Tuesday, May 14, 2013

The Unchangeable Spots of Leopards, Kristopher Jansma

The Unchangeable Spots of LeopardsI've lost every book I've ever written. I lost the first one here in Terminal B, where I became a writer, twenty-eight years ago, in the after-school hours and on vacations while I waited for my mother to return from doling out honey -roasted peanuts at eighteen thousand feet. 

"From as early as he can remember, the hopelessly unreliable—yet hopelessly earnest—narrator of this ambitious debut novel has wanted to become a writer. From the jazz clubs of Manhattan to the villages of Sri Lanka, Kristopher Jansma’s irresistible narrator will be inspired and haunted by the success of his greatest friend and rival in writing, the eccentric and brilliantly talented Julian McGann, and endlessly enamored with Julian’s enchanting friend, Evelyn, the green-eyed girl who got away. After the trio has a disastrous falling out, desperate to tell the truth in his writing and to figure out who he really is, Jansma’s narrator finds himself caught in a never-ending web of lies."

I was really, really, really looking forward to reading this book, and I was not disappointed. The writing immediately grabbed me, and I couldn't wait to see what would happen next. I won't say that I read it in one sitting because I got distracted by the Vlogbrothers, but it was still a really fascinating novel, the kind of novel that doesn't really have a specific "genre". The Unchangeable Spots of Leopards discusses different types of truths and lies and fictions, as well as being really entertaining. I notice that I'm using a lot of "really's" in this review. 

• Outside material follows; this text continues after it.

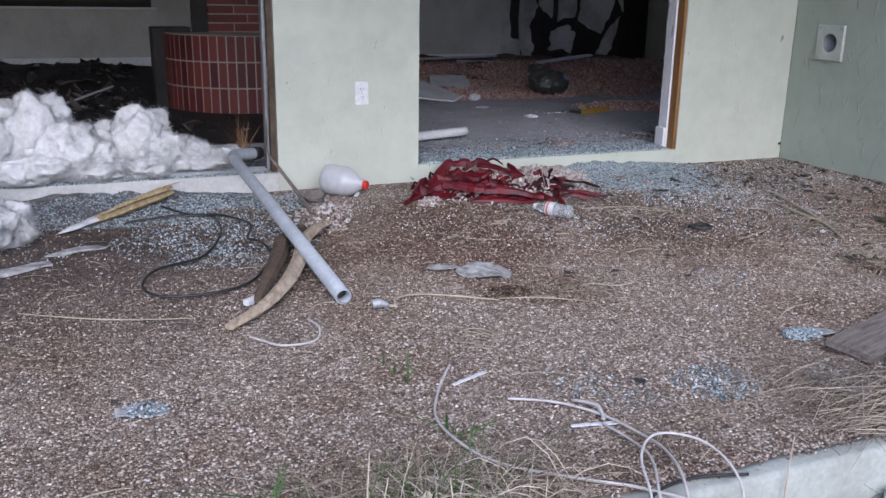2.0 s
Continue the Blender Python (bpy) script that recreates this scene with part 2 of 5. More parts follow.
bm = box(X_L1, X_R0, WY, WB, -0.15, TOP)
box(X_R1, CORNER, WY, WB, -0.15, TOP, bm=bm)
box(-5.0, X_L0, WY, WB, -0.15, TOP, bm=bm)
box(-5.0, CORNER, WY, WB, TOP, 2.75, bm=bm)
structure("wall_north", bm, M_WALL, "pale green stucco house wall with two doorless openings")
bm = box(X_R0, X_R1, WY, WB, -0.15, FLOOR - 0.003, 0.004)
structure("door_sill_right", bm, M_WALL, "painted sill of the broken glass doorway")
bm = box(X_L0, X_L1, WY, WB, -0.15, FLOOR - 0.003, 0.004)
structure("door_sill_left", bm, M_INNER, "painted sill of the wide open doorway")
VY, VZ = 4.205, 0.725          # dryer vent
bm = box(CORNER, CORNER + 0.16, -2.6, VY - 0.055, -0.15, 2.75)
box(CORNER, CORNER + 0.16, VY + 0.055, WY, -0.15, 2.75, bm=bm)
box(CORNER, CORNER + 0.16, VY - 0.055, VY + 0.055, -0.15, VZ - 0.055, bm=bm)
box(CORNER, CORNER + 0.16, VY - 0.055, VY + 0.055, VZ + 0.055, 2.75, bm=bm)
structure("wall_east", bm, M_SIDE, "grey-green trowelled stucco side wall, its darker tone standing for shade")
# unseen wall, added so the sky from the left doesn't brighten wall_east
structure("wall_west", box(-5.16, -5.0, -1.5, WB, -0.15, 2.75), M_SIDE, "unseen plain stucco wall added to keep the western sky off the porch")
# unseen eave; its depth sets how the slab darkens towards the house
structure("ceiling_eave", box(-5.16, CORNER + 0.16, 1.85, WY, 2.5, 2.6), M_CEIL, "unseen painted soffit, added to shade the slab by the house")
structure("roof_house", box(-5.2, 8.0, 4.67, 11.5, 2.76, 2.9), M_CEIL, "flat roof over the house")

# patio slab and its painted edge
EDGE = 1.465
structure("floor_patio", box(-5.0, CORNER, EDGE + 0.055, WY, -0.16, 0.0), M_SLAB, "exposed pebble concrete patio slab, littered and stained")
# yard
bm = bmesh.new()
R = 400
for x0, x1, y0, y1 in ((-R, R, -R, EDGE + 0.02), (-R, -5.16, EDGE + 0.02, R), (CORNER + 0.16, R, EDGE + 0.02, WB), (-5.16, 8.0, 11.5, R), (8.0, R, WB, R)):
    bm.faces.new([bm.verts.new((x, y, -0.15)) for x, y in ((x0, y0), (x1, y0), (x1, y1), (x0, y1))])
structure("ground", bm, M_SOIL, "dry soil and grass of the yard")

# rooms inside
BACK = 11.0
structure("floor_inside", box(-5.0, 7.6, WB, BACK + 0.2, -0.15, FLOOR), M_FLOOR, "bare grey concrete floor strewn with broken glass and debris")
structure("ceiling_inside", box(-5.0, 7.6, WB, BACK + 0.2, 2.45, 2.6), M_GREYCEIL, "plaster ceiling, greyed to dim the rooms")
structure("wall_inside_back", box(-5.0, 5.14, BACK, BACK + 0.15, FLOOR, 2.45), M_INNER, "dirty off-white plaster wall")
structure("wall_inside_west", box(-5.16, -5.0, WB, BACK, FLOOR, 2.45), M_INNER, "plain plaster wall")
# unseen opening, y 7.2 to 9.1, added to light the room's far end
bm = box(7.45, 7.6, WB, 7.2, FLOOR, 2.45)
box(7.45, 7.6, 9.1, BACK + 0.2, FLOOR, 2.45, bm=bm)
box(7.45, 7.6, 7.2, 9.1, FLOOR, 1.0, bm=bm)
box(7.45, 7.6, 7.2, 9.1, 2.15, 2.45, bm=bm)
structure("wall_inside_east", bm, M_CEIL, "dirty plaster wall of the gutted room with an unseen opening added for light")
structure("wall_inside_front", box(CORNER, 7.6, WB - 0.16, WB, -0.1, 2.6), M_SHADEWALL, "inner plaster wall, coloured dark to deepen the shade beside the jamb")
# thin near-black sheet that makes this room's floor darker beyond y 5.42
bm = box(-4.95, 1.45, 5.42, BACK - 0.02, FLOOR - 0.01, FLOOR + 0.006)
structure("carpet", bm, M_DARK, "thin dark sheet over the floor of the fireplace room")

# kerb along the yard, painted and worn
rng = np.random.default_rng(7)
random.seed(7)


def rough_bar(x0, x1, y0, y1, z0, z1, step, amount, seed):
    """A long bar with uneven faces and rounded arrises."""
    n = max(2, int((x1 - x0) / step))
    ring = []
    for a, bq in ((0, 0), (0.02, 0.9), (0.12, 0.985), (0.3, 1), (0.7, 1), (1, 0.98), (1, 0)):
        ring.append((y0 + (y1 - y0) * a, z0 + (z1 - z0) * bq))
    vs, fs = [], []
    for i in range(n + 1):
        x = x0 + (x1 - x0) * i / n
        for y, z in ring:
            d = noise.noise_vector(Vector((x * 9 + seed, y * 20, z * 20))) * amount + noise.noise_vector(Vector((x * 2.2, y * 3, seed))) * amount * 1.2
            vs.append((x, y + d.x, z + d.z))
    k = len(ring)
    for i in range(n):
        for j in range(k - 1):
            a = i * k + j
            fs.append((a, a + 1, a + k + 1, a + k))
    return mesh_of("bar", vs, fs, M_KERB, True)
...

The three main characters in The Unchangeable Spots of Leopards were also really fascinating to me. Evelyn is fascinating not only to our unnamed narrator, but also to me, and I'm sure other readers. She was such an interesting mix of different parts. Both Julian and the narrator were really interesting too. More really's. 

There are also brilliant stories within stories, and more stories within those stories. This was a bit confusing, but also a great technique. It creates more layers, and characters that are based off of characters who are based off of characters who are based off of real people (presumably). And that's where the truth and lies and fiction come in. 

I also loved that the reader gets to travel with the narrator all over the globe: New York, Sri Lanka, Dubai, India, and more. There are so many locations that keep the book varied. You never know where the narrator is going to be next; he only stays in many of the locations for one chapter, and then he moves again. He encounters multiple reincarnations of Julian and Evelyn along the way before he finally meets up with them again. He also encounters someone who seems to be a doppelganger in Ghana. 

As I've said many times before, I love books that have multiple narratives woven throughout them, and The Unchangeable Spots of Leopards definitely had that, not in the sense that the reader follows multiple characters at once, but in the sense that there are multiple versions of each story, stories within stories, and more.  

Sometimes it seemed a bit unrealistic to me that the narrator could conceal his name so well. There were so many moments when someone would be about to say his name, and then the author would distract us, or something else would happen, and you wouldn't get to find out. But then he gets involved with this girl, Julia, and he doesn't even tell her his name. What I did like was that throughout the book, he goes through different aliases; his first at a debutante ball under the name of a Wilkie Collins character.

I think that image: someone not of that circle, at a debutante ball, using the name of a Wilkie Collins character, kind of shows what the whole novel is like. It's humorous, mysterious, evocative, powerful, and interesting, literary fiction at its best. I'm so, so glad that I wasn't disappointed about this one, as I sometimes am when I get irrationally excited about a book. This is definitely a novel that I would whole-heartedly recommend. It's well worth reading. Thanks to Viking for sending me a review copy. 

251 pages. 
 
Outstanding Book That Will Stay On My Bookshelf For Rereading (jf I own it)!